#### Short task
Leaving the pictures aside, transcribe every line below exactly.

---

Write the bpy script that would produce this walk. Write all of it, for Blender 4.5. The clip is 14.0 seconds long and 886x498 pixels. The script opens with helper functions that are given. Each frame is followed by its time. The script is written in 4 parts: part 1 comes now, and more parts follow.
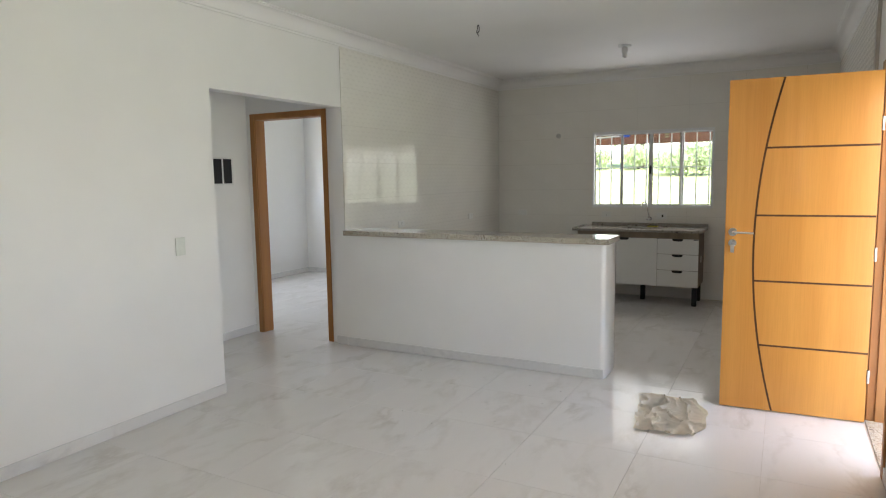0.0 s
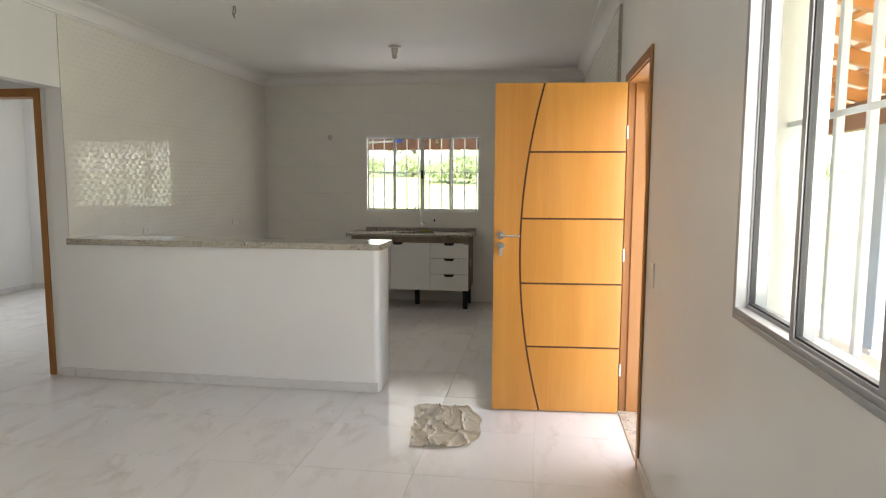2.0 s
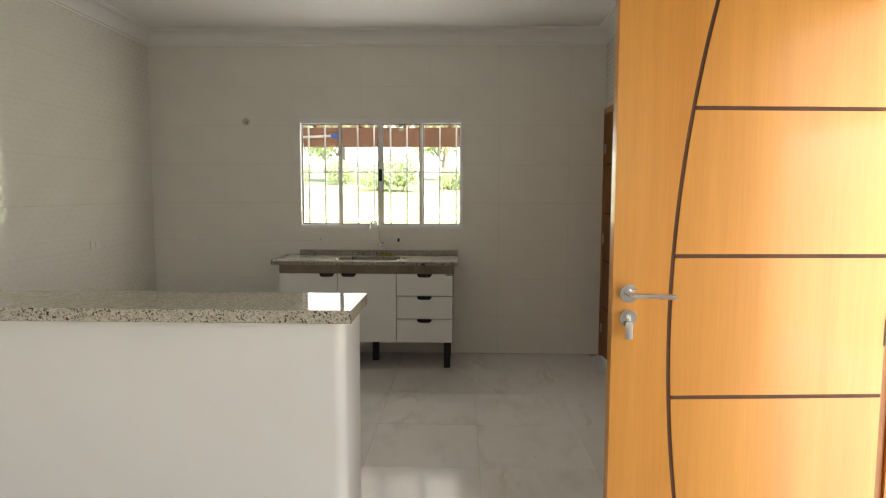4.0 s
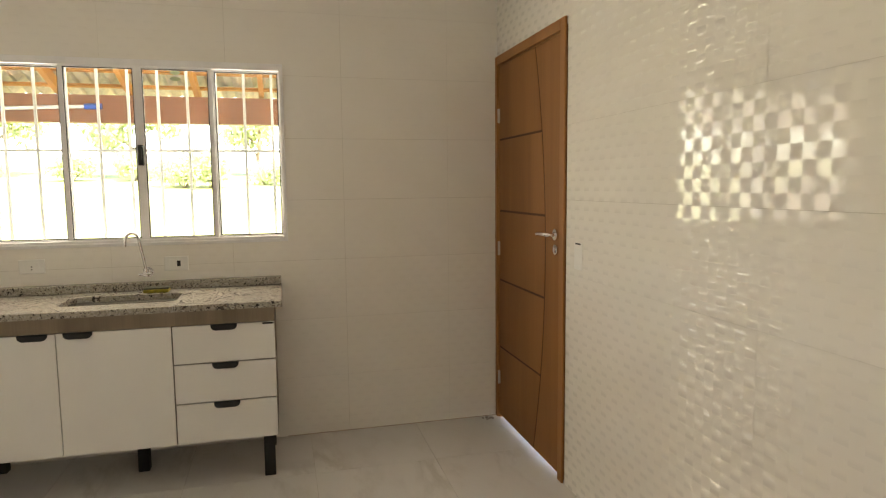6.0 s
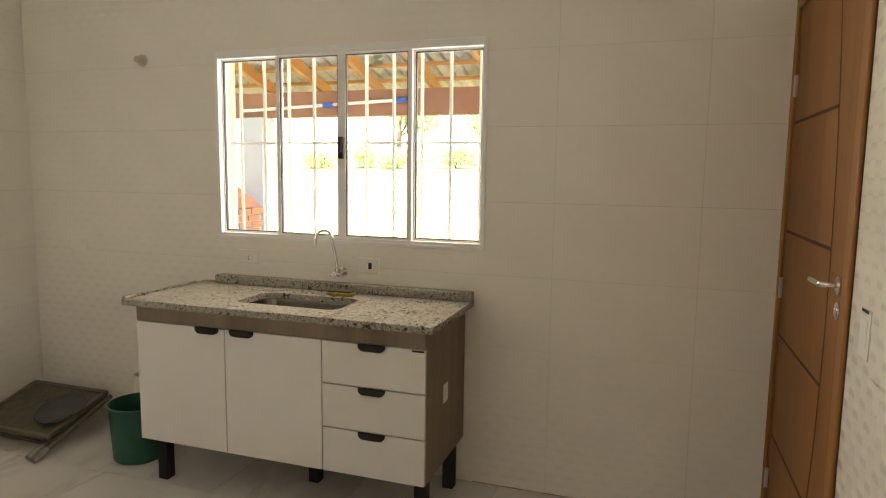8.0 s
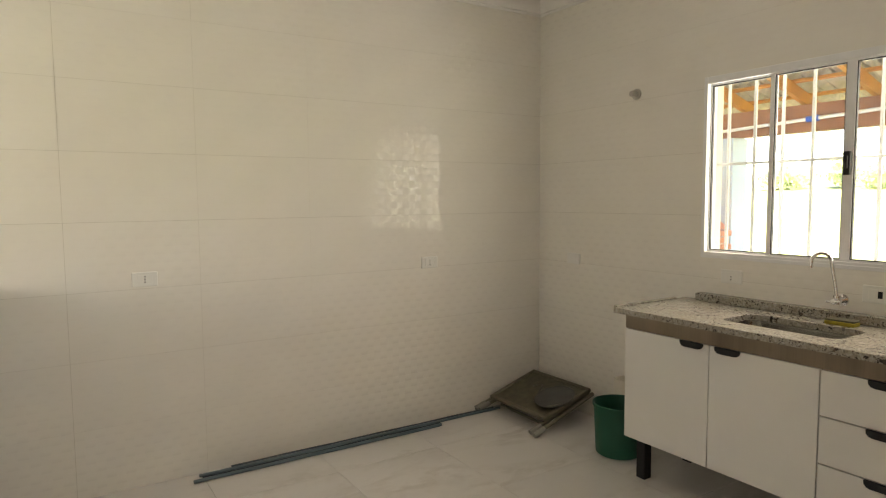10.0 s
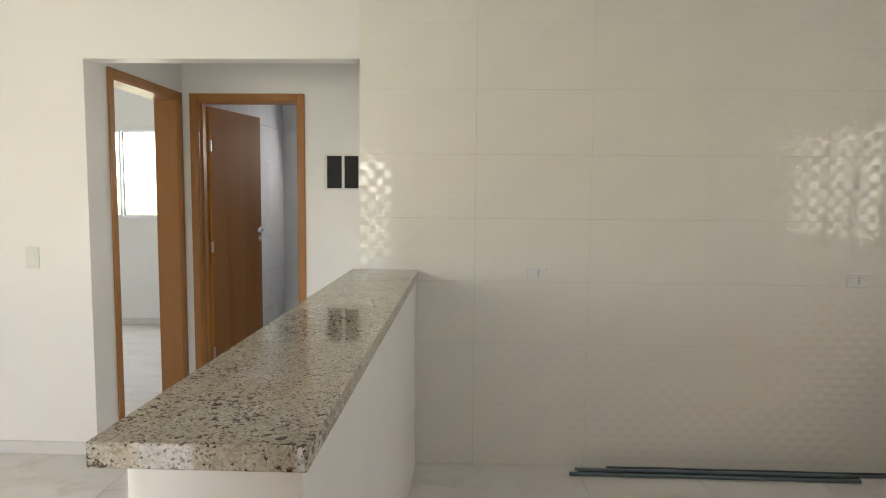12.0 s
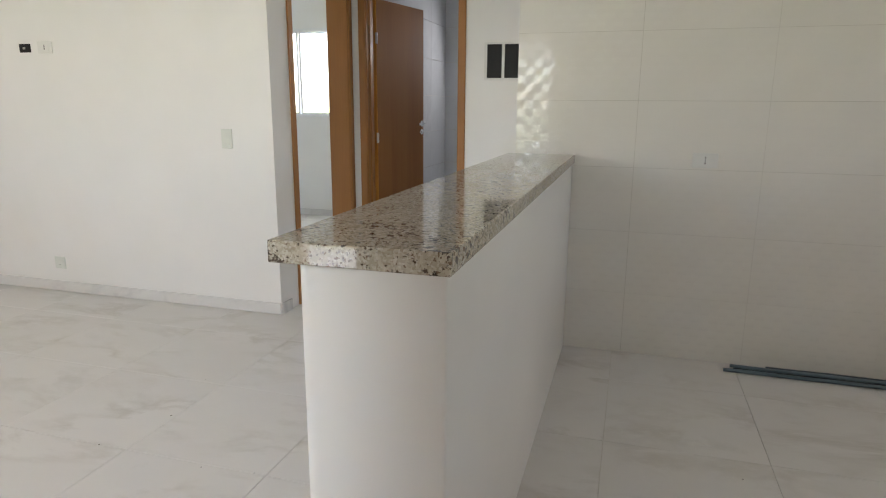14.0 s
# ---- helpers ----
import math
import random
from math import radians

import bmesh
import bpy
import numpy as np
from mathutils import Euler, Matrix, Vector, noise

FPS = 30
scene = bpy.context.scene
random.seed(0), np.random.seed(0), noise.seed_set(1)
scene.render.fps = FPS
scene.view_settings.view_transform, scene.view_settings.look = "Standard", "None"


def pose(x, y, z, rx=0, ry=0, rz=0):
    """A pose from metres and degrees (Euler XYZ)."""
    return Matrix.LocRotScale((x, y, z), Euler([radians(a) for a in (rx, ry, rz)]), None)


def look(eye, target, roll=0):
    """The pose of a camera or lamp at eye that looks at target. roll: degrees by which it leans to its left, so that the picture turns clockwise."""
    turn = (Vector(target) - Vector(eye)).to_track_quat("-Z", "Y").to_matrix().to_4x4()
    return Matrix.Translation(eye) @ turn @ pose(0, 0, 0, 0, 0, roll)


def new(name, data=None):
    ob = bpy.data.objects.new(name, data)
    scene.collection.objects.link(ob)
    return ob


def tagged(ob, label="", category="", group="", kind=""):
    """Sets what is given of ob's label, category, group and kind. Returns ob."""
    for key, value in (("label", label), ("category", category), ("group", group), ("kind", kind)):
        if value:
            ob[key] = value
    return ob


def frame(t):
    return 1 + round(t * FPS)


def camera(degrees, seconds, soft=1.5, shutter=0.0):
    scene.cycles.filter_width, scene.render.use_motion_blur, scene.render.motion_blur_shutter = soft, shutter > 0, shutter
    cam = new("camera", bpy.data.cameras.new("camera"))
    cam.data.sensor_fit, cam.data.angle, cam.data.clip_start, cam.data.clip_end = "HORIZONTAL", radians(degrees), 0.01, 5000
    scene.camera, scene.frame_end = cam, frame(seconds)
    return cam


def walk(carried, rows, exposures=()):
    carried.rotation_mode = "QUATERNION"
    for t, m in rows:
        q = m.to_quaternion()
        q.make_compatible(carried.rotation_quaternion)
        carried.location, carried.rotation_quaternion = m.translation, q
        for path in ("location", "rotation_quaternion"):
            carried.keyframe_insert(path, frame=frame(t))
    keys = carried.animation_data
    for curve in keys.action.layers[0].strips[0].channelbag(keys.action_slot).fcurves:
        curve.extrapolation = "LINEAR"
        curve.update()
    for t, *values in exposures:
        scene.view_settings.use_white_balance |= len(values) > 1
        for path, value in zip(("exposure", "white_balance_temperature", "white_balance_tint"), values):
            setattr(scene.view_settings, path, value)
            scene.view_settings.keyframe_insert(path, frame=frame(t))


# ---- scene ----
cam = camera(69.9, 14.0, soft=1.15)

PATH = [
    (0, (-0.463, -8.139, 1.521), (-1.407, -6.39, 1.296), -0.9),
    (0.5, (-0.443, -8.135, 1.522), (-1.241, -6.314, 1.303), -1.1),
    (1, (-0.423, -8.116, 1.525), (-1.081, -6.239, 1.313), -1.0),
    (1.5, (-0.416, -8.061, 1.516), (-0.847, -6.119, 1.304), -0.5),
    (2, (-0.521, -7.758, 1.481), (-0.813, -5.79, 1.271), 0.2),
    (2.5, (-0.677, -7.3, 1.474), (-0.89, -5.322, 1.267), 0.4),
    (3, (-0.892, -6.762, 1.494), (-1.021, -4.775, 1.303), 0.2),
    (3.2, (-0.963, -6.52, 1.472), (-1.069, -4.531, 1.29), 0.2),
    (5.3, (-1.436, -4.212, 1.426), (-1.238, -2.231, 1.238), -0.8),
    (5.5, (-1.379, -4.052, 1.437), (-1.069, -2.086, 1.237), -0.8),
    (6, (-1.246, -3.582, 1.402), (-0.755, -1.654, 1.203), -0.6),
    (6.5, (-1.066, -3.192, 1.398), (-0.535, -1.275, 1.191), -0.6),
    (7, (-0.892, -2.889, 1.418), (-0.442, -0.951, 1.21), 0.1),
    (7.5, (-0.62, -2.752, 1.415), (-0.71, -0.765, 1.21), 0.6),
    (8, (-0.49, -2.786, 1.45), (-1.115, -0.9, 1.218), 0.75),
    (8.5, (-0.522, -2.856, 1.425), (-1.558, -1.157, 1.224), 0.1),
    (8.7, (-0.5, -2.893, 1.44), (-1.698, -1.305, 1.24), -0.3),
    (10.8, (-0.579, -3.031, 1.43), (-2.41, -2.242, 1.266), 0.4),
    (11, (-0.59, -3.033, 1.443), (-2.463, -2.354, 1.27), 0.5),
    (11.5, (-0.606, -3.013, 1.447), (-2.57, -2.676, 1.285), 0.5),
    (12, (-0.619, -2.968, 1.451), (-2.611, -3.037, 1.282), 0.5),
    (12.5, (-0.608, -2.945, 1.429), (-2.564, -3.324, 1.257), 0.3),
    (13, (-0.59, -2.935, 1.411), (-2.52, -3.423, 1.222), -0.0),
    (13.5, (-0.575, -2.928, 1.358), (-2.48, -3.459, 1.056), 0.1),
    (14, (-0.565, -2.929, 1.301), (-2.436, -3.479, 0.86), 0.4),
]
EXPOSURE = [(0, 3.17, 6220, 13), (1.5, 3.17, 6570, 13), (3.2, 3.2, 6570, 13), (5.3, 3.85, 7850, 14.5), (7, 4.09, 7950, 14.5), (8.7, 3.75, 7850, 14.5), (10.8, 3.85, 7350, 14), (12.5, 3.55, 6600, 14), (14, 3.45, 6400, 14)]
walk(cam, [(t, look(eye, target, roll)) for t, eye, target, roll in PATH], EXPOSURE)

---

#### The reply
Write the bpy script that would produce this walk. Write all of it, for Blender 4.5. The clip is 14.0 seconds long and 886x498 pixels. The script opens with helper functions that are given. Each frame is followed by its time. The script is written in 4 parts: part 1 comes now, and more parts follow.
0.0 s
2.0 s
4.0 s
6.0 s
8.0 s
10.0 s
12.0 s
14.0 s
# ---- helpers ----
import math
import random
from math import radians

import bmesh
import bpy
import numpy as np
from mathutils import Euler, Matrix, Vector, noise

FPS = 30
scene = bpy.context.scene
random.seed(0), np.random.seed(0), noise.seed_set(1)
scene.render.fps = FPS
scene.view_settings.view_transform, scene.view_settings.look = "Standard", "None"


def pose(x, y, z, rx=0, ry=0, rz=0):
    """A pose from metres and degrees (Euler XYZ)."""
    return Matrix.LocRotScale((x, y, z), Euler([radians(a) for a in (rx, ry, rz)]), None)


def look(eye, target, roll=0):
    """The pose of a camera or lamp at eye that looks at target. roll: degrees by which it leans to its left, so that the picture turns clockwise."""
    turn = (Vector(target) - Vector(eye)).to_track_quat("-Z", "Y").to_matrix().to_4x4()
    return Matrix.Translation(eye) @ turn @ pose(0, 0, 0, 0, 0, roll)


def new(name, data=None):
    ob = bpy.data.objects.new(name, data)
    scene.collection.objects.link(ob)
    return ob


def tagged(ob, label="", category="", group="", kind=""):
    """Sets what is given of ob's label, category, group and kind. Returns ob."""
    for key, value in (("label", label), ("category", category), ("group", group), ("kind", kind)):
        if value:
            ob[key] = value
    return ob


def frame(t):
    return 1 + round(t * FPS)


def camera(degrees, seconds, soft=1.5, shutter=0.0):
    scene.cycles.filter_width, scene.render.use_motion_blur, scene.render.motion_blur_shutter = soft, shutter > 0, shutter
    cam = new("camera", bpy.data.cameras.new("camera"))
    cam.data.sensor_fit, cam.data.angle, cam.data.clip_start, cam.data.clip_end = "HORIZONTAL", radians(degrees), 0.01, 5000
    scene.camera, scene.frame_end = cam, frame(seconds)
    return cam


def walk(carried, rows, exposures=()):
    carried.rotation_mode = "QUATERNION"
    for t, m in rows:
        q = m.to_quaternion()
        q.make_compatible(carried.rotation_quaternion)
        carried.location, carried.rotation_quaternion = m.translation, q
        for path in ("location", "rotation_quaternion"):
            carried.keyframe_insert(path, frame=frame(t))
    keys = carried.animation_data
    for curve in keys.action.layers[0].strips[0].channelbag(keys.action_slot).fcurves:
        curve.extrapolation = "LINEAR"
        curve.update()
    for t, *values in exposures:
        scene.view_settings.use_white_balance |= len(values) > 1
        for path, value in zip(("exposure", "white_balance_temperature", "white_balance_tint"), values):
            setattr(scene.view_settings, path, value)
            scene.view_settings.keyframe_insert(path, frame=frame(t))


# ---- scene ----
cam = camera(69.9, 14.0, soft=1.15)

PATH = [
    (0, (-0.463, -8.139, 1.521), (-1.407, -6.39, 1.296), -0.9),
    (0.5, (-0.443, -8.135, 1.522), (-1.241, -6.314, 1.303), -1.1),
    (1, (-0.423, -8.116, 1.525), (-1.081, -6.239, 1.313), -1.0),
    (1.5, (-0.416, -8.061, 1.516), (-0.847, -6.119, 1.304), -0.5),
    (2, (-0.521, -7.758, 1.481), (-0.813, -5.79, 1.271), 0.2),
    (2.5, (-0.677, -7.3, 1.474), (-0.89, -5.322, 1.267), 0.4),
    (3, (-0.892, -6.762, 1.494), (-1.021, -4.775, 1.303), 0.2),
    (3.2, (-0.963, -6.52, 1.472), (-1.069, -4.531, 1.29), 0.2),
    (5.3, (-1.436, -4.212, 1.426), (-1.238, -2.231, 1.238), -0.8),
    (5.5, (-1.379, -4.052, 1.437), (-1.069, -2.086, 1.237), -0.8),
    (6, (-1.246, -3.582, 1.402), (-0.755, -1.654, 1.203), -0.6),
    (6.5, (-1.066, -3.192, 1.398), (-0.535, -1.275, 1.191), -0.6),
    (7, (-0.892, -2.889, 1.418), (-0.442, -0.951, 1.21), 0.1),
    (7.5, (-0.62, -2.752, 1.415), (-0.71, -0.765, 1.21), 0.6),
    (8, (-0.49, -2.786, 1.45), (-1.115, -0.9, 1.218), 0.75),
    (8.5, (-0.522, -2.856, 1.425), (-1.558, -1.157, 1.224), 0.1),
    (8.7, (-0.5, -2.893, 1.44), (-1.698, -1.305, 1.24), -0.3),
    (10.8, (-0.579, -3.031, 1.43), (-2.41, -2.242, 1.266), 0.4),
    (11, (-0.59, -3.033, 1.443), (-2.463, -2.354, 1.27), 0.5),
    (11.5, (-0.606, -3.013, 1.447), (-2.57, -2.676, 1.285), 0.5),
    (12, (-0.619, -2.968, 1.451), (-2.611, -3.037, 1.282), 0.5),
    (12.5, (-0.608, -2.945, 1.429), (-2.564, -3.324, 1.257), 0.3),
    (13, (-0.59, -2.935, 1.411), (-2.52, -3.423, 1.222), -0.0),
    (13.5, (-0.575, -2.928, 1.358), (-2.48, -3.459, 1.056), 0.1),
    (14, (-0.565, -2.929, 1.301), (-2.436, -3.479, 0.86), 0.4),
]
EXPOSURE = [(0, 3.17, 6220, 13), (1.5, 3.17, 6570, 13), (3.2, 3.2, 6570, 13), (5.3, 3.85, 7850, 14.5), (7, 4.09, 7950, 14.5), (8.7, 3.75, 7850, 14.5), (10.8, 3.85, 7350, 14), (12.5, 3.55, 6600, 14), (14, 3.45, 6400, 14)]
walk(cam, [(t, look(eye, target, roll)) for t, eye, target, roll in PATH], EXPOSURE)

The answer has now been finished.